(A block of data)
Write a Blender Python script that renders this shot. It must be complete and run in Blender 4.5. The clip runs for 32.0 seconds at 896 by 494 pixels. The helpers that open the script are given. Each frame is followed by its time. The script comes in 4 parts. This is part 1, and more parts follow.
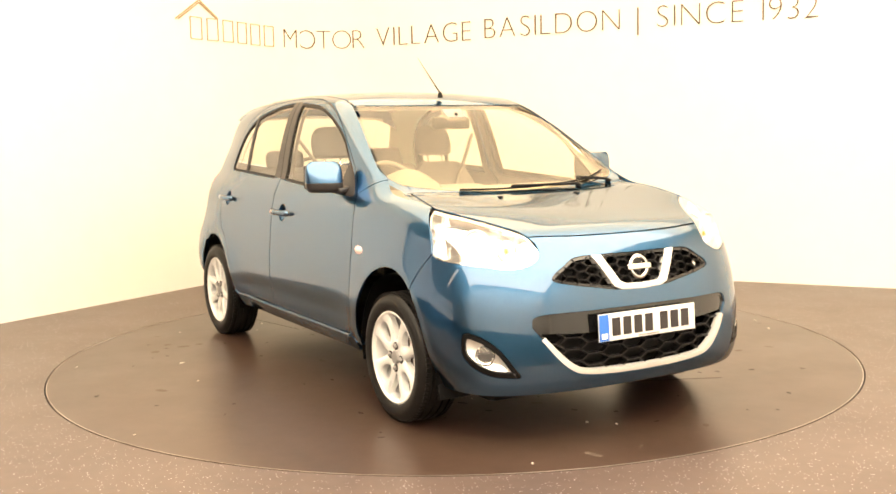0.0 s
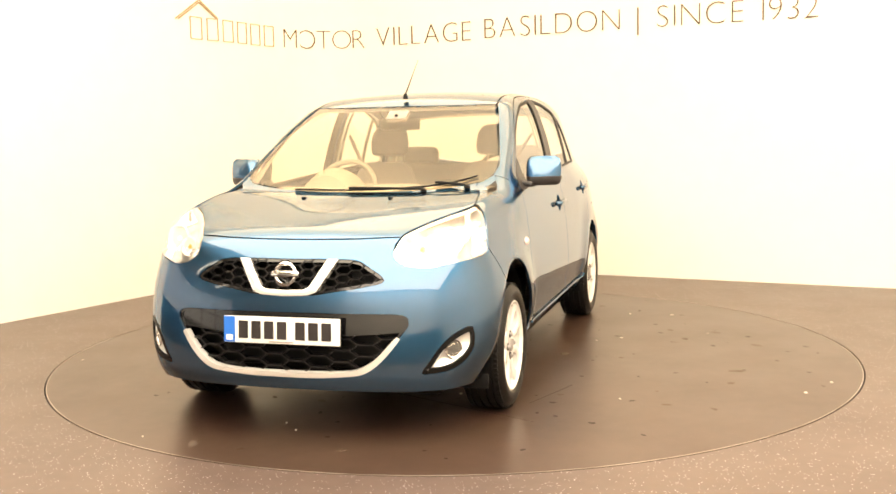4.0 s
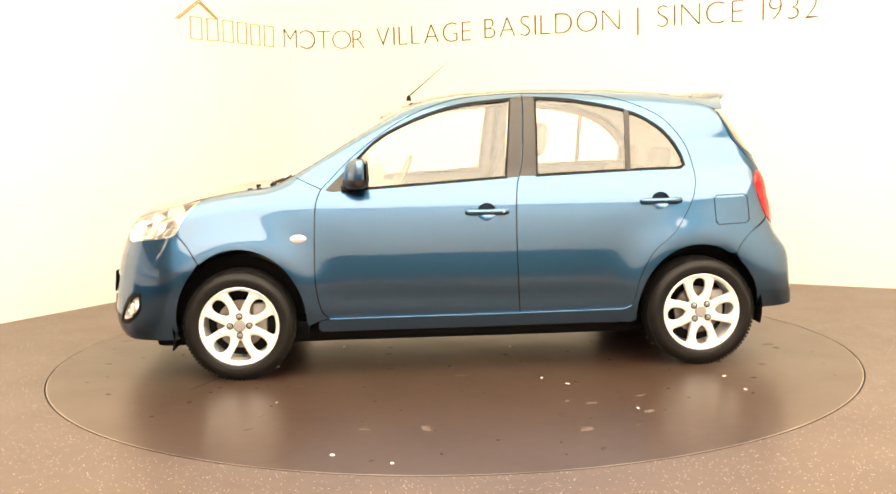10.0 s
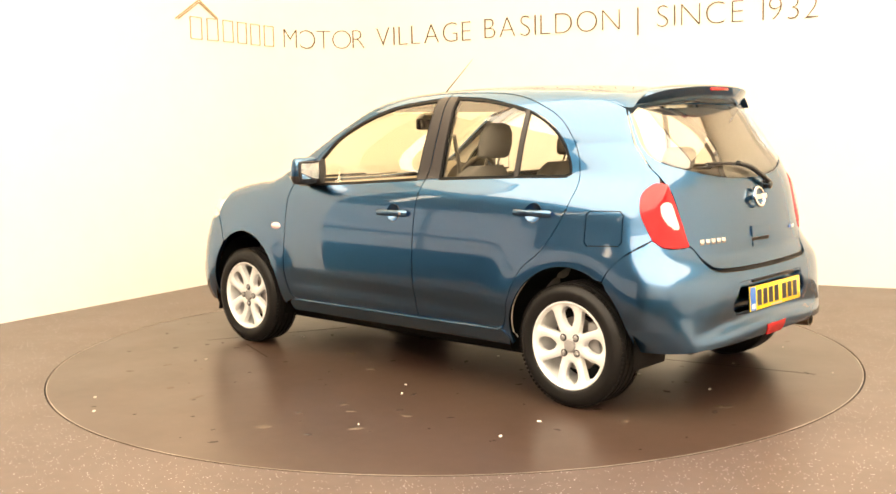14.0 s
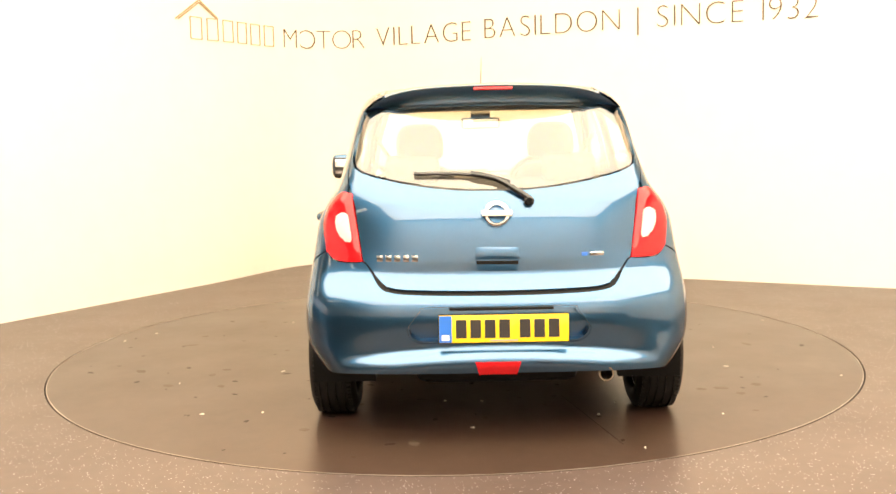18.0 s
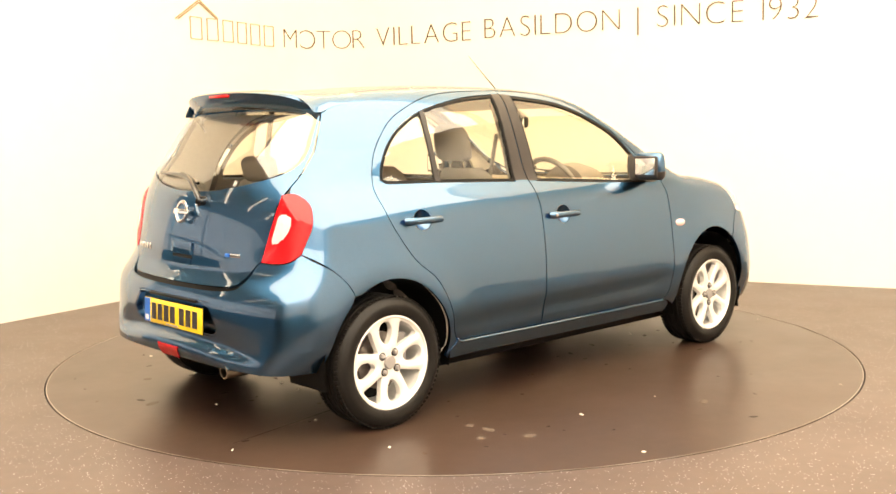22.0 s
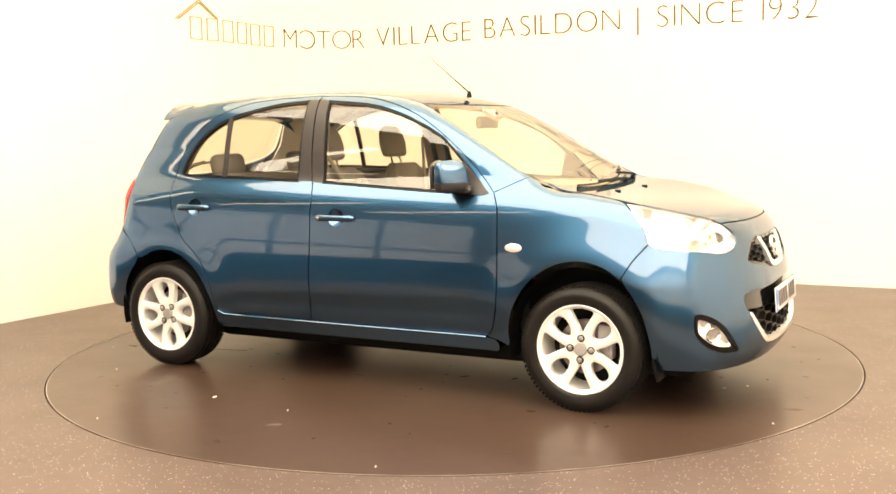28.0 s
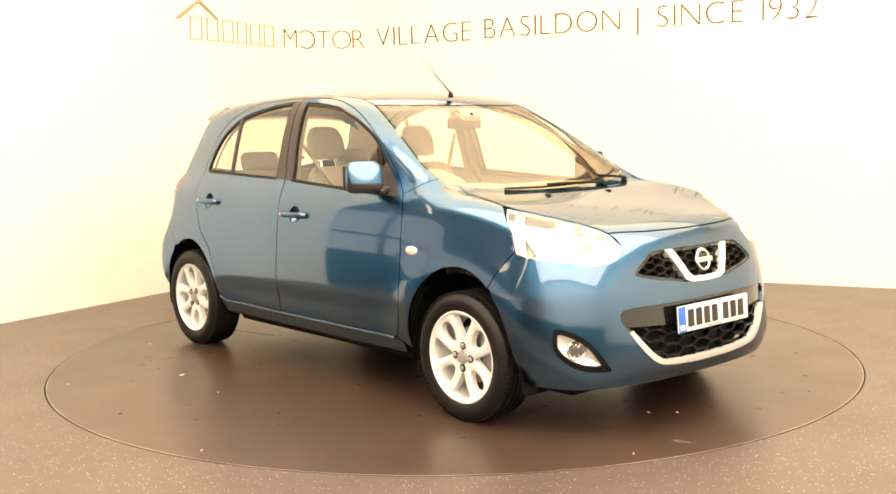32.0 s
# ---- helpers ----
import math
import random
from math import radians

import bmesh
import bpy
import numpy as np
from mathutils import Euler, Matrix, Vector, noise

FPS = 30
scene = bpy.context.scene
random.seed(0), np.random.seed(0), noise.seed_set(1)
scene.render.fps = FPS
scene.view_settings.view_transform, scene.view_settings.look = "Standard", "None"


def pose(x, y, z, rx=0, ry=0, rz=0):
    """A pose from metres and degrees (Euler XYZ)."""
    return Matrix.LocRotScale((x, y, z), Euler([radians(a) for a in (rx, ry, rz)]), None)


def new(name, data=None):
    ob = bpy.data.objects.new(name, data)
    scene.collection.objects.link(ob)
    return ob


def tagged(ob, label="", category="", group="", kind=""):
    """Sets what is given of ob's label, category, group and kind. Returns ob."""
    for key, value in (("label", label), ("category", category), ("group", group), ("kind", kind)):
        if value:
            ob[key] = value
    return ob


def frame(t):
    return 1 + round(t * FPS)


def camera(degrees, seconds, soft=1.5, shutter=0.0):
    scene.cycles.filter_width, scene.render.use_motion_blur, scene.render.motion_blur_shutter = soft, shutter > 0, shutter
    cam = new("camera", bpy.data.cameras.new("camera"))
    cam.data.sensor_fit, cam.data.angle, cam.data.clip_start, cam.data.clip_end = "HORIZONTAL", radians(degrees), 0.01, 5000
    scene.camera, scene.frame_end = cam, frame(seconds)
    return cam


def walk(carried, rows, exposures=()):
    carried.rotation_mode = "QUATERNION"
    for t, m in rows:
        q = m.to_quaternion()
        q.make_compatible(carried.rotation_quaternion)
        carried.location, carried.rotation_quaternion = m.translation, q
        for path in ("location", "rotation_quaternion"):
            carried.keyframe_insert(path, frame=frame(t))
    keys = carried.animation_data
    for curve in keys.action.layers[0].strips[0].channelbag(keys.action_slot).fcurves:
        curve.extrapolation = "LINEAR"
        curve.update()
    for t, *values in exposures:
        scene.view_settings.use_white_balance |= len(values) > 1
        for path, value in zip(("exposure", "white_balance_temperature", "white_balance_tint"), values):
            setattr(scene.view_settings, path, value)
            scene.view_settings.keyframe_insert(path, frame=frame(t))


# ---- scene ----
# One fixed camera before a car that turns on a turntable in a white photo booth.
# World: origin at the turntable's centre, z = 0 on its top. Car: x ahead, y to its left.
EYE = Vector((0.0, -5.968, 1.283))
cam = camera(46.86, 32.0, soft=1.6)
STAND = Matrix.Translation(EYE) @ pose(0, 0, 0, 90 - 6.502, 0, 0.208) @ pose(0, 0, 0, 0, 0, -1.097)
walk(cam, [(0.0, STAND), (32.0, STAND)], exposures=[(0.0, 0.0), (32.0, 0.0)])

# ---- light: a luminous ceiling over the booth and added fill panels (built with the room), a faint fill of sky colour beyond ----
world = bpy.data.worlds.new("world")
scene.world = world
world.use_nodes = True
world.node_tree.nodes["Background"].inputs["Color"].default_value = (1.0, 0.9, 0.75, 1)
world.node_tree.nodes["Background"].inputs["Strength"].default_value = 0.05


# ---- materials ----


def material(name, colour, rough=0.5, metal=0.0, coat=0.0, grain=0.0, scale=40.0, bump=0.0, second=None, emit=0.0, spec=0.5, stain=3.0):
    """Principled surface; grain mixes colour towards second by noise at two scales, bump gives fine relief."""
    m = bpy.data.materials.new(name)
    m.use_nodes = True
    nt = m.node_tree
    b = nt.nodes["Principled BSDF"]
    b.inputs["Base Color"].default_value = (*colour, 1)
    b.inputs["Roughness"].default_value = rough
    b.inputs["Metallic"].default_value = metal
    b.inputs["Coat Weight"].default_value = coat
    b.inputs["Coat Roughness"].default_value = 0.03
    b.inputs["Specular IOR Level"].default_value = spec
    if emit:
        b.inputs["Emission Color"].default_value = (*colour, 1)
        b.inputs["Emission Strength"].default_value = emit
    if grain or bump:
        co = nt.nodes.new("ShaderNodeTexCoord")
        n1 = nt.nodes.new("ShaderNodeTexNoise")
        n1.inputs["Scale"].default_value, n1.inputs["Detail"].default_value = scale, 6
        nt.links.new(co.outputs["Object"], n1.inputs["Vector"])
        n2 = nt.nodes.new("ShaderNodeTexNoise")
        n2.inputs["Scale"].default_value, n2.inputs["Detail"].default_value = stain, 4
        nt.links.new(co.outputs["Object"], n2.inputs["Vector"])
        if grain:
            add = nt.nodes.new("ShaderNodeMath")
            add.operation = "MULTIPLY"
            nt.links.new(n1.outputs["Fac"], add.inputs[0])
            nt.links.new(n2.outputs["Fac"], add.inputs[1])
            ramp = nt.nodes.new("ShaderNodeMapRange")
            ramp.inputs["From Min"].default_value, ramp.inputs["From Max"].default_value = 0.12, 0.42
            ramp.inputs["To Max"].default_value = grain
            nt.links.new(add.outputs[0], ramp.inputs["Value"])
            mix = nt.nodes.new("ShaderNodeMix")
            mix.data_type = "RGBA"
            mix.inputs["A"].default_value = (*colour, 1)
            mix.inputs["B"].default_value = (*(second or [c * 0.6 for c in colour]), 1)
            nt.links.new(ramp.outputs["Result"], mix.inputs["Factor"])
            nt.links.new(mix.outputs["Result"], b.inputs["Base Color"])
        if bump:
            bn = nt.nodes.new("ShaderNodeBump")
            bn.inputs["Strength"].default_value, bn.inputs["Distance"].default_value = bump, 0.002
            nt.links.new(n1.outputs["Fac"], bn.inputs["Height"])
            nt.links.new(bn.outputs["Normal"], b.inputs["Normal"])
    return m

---

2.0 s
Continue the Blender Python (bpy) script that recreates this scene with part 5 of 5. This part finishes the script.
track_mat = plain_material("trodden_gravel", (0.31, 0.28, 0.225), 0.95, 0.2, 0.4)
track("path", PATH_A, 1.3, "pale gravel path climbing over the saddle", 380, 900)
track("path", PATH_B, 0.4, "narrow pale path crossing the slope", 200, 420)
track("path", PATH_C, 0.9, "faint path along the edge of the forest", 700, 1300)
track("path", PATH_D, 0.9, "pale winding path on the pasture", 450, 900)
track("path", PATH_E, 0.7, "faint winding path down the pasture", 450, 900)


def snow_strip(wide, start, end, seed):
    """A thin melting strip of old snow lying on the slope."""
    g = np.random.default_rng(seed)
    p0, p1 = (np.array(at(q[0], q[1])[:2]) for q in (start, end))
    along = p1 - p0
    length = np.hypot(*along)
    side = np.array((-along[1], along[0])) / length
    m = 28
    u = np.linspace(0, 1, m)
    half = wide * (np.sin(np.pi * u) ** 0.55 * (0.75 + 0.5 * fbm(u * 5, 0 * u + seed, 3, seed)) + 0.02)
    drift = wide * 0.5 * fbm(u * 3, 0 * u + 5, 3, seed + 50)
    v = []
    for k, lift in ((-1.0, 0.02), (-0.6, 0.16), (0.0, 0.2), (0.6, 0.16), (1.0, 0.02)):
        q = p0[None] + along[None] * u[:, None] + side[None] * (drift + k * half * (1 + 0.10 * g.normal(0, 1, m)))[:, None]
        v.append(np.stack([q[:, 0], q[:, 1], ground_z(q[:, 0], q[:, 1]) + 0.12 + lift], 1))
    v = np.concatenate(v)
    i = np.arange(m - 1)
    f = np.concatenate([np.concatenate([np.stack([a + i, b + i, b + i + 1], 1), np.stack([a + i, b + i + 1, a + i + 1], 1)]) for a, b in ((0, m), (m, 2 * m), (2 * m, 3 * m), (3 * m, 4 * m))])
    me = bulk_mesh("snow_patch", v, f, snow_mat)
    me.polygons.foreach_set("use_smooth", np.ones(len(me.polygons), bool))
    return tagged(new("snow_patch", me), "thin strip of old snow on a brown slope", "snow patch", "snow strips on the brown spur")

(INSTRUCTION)
Of the entries above, repeat exactly the lines from the line with "# ---- helpers" through the line with "pose from metres", both of them included.

(EXERCISE OUTPUT)
# ---- helpers ----
import math
import random
from math import radians

import bmesh
import bpy
import numpy as np
from mathutils import Euler, Matrix, Vector, noise

FPS = 30
scene = bpy.context.scene
random.seed(0), np.random.seed(0), noise.seed_set(1)
scene.render.fps = FPS
scene.view_settings.view_transform, scene.view_settings.look = "Standard", "None"


def pose(x, y, z, rx=0, ry=0, rz=0):
    """A pose from metres and degrees (Euler XYZ)."""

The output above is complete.